Actionable Takeaways
- Always compute both FCFF and FCFE for the same set of projections; a divergence exceeding 10% in the implied equity value signals that the capital structure assumption is driving the result and requires explicit justification in the sponsor’s due diligence report under the SFC’s Code of Conduct for Corporate Finance Advisors.
- For Hong Kong-listed companies with offshore debt governed by English or Hong Kong law, stress-test the FCFE model against the maximum leverage permitted under the incurrence covenants in the loan agreement, and disclose the covenant headroom in the valuation sensitivity table.

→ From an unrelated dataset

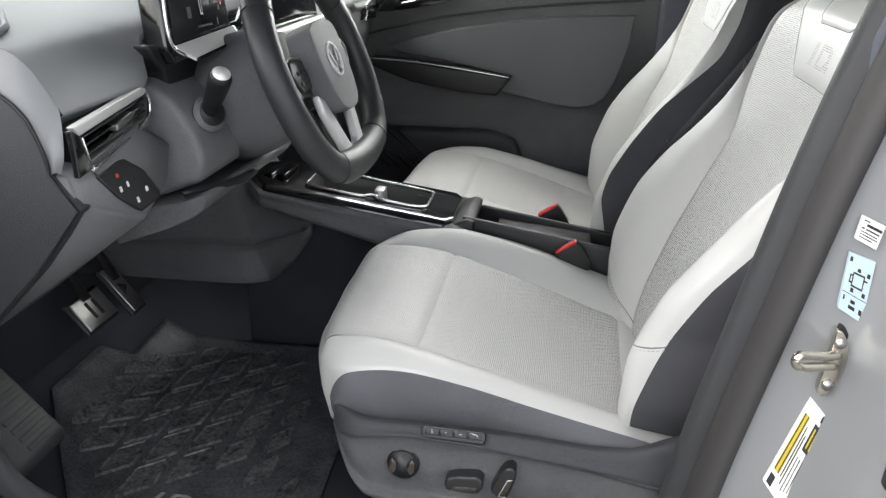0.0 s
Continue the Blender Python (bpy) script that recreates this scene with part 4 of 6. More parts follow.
def joint_x(y):
    return tab(y, [(-0.80, -0.318), (-0.654, -0.34), (-0.18, -0.454), (0.30, -0.59), (0.80, -0.72)])


soft = [cat([Vector((-0.96, y, 1.300)), Vector((-0.92, y, 1.317)), Vector((-0.80, y, 1.321)), Vector((lerp(-0.80, joint_x(y), 0.55), y, 1.317)), Vector((joint_x(y), y, 1.302))], 16) for y in ys]
part("dash_top", sheet(soft), M_DASH_SOFT, dash, "pale green-grey soft dash top")


def hood_edge(y):
    return tab(y, [(-0.80, 1.0), (-0.600, 1.0), (-0.585, 0.93), (-0.57, 0.80), (-0.55, 0.70), (-0.50, 0.62), (0.45, 0.62), (0.5, 0.93), (0.8, 1.0)])


HOOD = [(-0.30, 1.294), (-0.245, 1.283), (-0.19, 1.271), (-0.165, 1.258), (-0.146, 1.236), (-0.132, 1.212), (-0.124, 1.197)]
hood = []
for y in ys:
    line = cat([Vector((joint_x(y), y, 1.302)), Vector((lerp(joint_x(y), -0.30, 0.5), y, 1.3005))] + [Vector((a, y, b)) for a, b in HOOD], 120)
    m = int(round(119 * hood_edge(y)))
    row = [line[int(round(i / 23 * m))] for i in range(24)]
    hood.append(row + [row[-1] + Vector((-0.010, 0, -0.006)), row[-1] + Vector((-0.05, 0, -0.05))])
part("dash_hood", sheet(hood), M_DASH_TOP, dash, "pale grey dash hood")
part("dash_seam", tube([r[0] + Vector((0.002, 0, 0.0006)) for r in hood], 0.0028, 6), M_SEAL, dash, "dark joint line")
part("dash_recess", slab([(-0.20, 1.262), (-0.17, 1.20), (-0.17, 1.15), (-0.35, 1.15), (-0.35, 1.28)], "y", -0.598, -0.20, 0.01, 3), M_DASH, dash, "mid grey recess behind the display")
# end of the dash: a folded cheek, the dark end panel and its joint
CREASE = [(-0.118, -0.803, 1.160), (-0.125, -0.805, 1.134)]
JOINT = [(-0.34, -0.806, 1.266), (-0.256, -0.807, 1.254), (-0.194, -0.807, 1.232), (-0.157, -0.807, 1.204), (-0.142, -0.807, 1.171), (-0.137, -0.807, 1.150), (-0.136, -0.807, 1.134)]
ca, cb = cat([p + Vector((0, 0.001, -0.0005)) for p in hood[0][:24:3]] + [Vector(CREASE[-2]), Vector(CREASE[-1])], 40), cat(JOINT, 40)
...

- Reconcile the effective tax rate used in both models with the group’s blended tax rate as disclosed under HKAS 12 in the latest annual report; any discrepancy exceeding 2% must be explained in the valuation methodology section of the prospectus.
- Document the audit committee’s rationale for selecting either FCFF or FCFE as the primary valuation methodology in the annual impairment testing process under HKAS 36, particularly for CGUs where the carrying amount is within 15% of the recoverable amount.
- Include a scenario analysis in the sponsor’s due diligence report that shows the equity value under both FCFF and FCFE with and without perpetual net debt issuance, referencing the SFC’s 2023 Guidance Note on Stress Testing to ensure compliance with the regulatory expectation of a fair and reasonable valuation.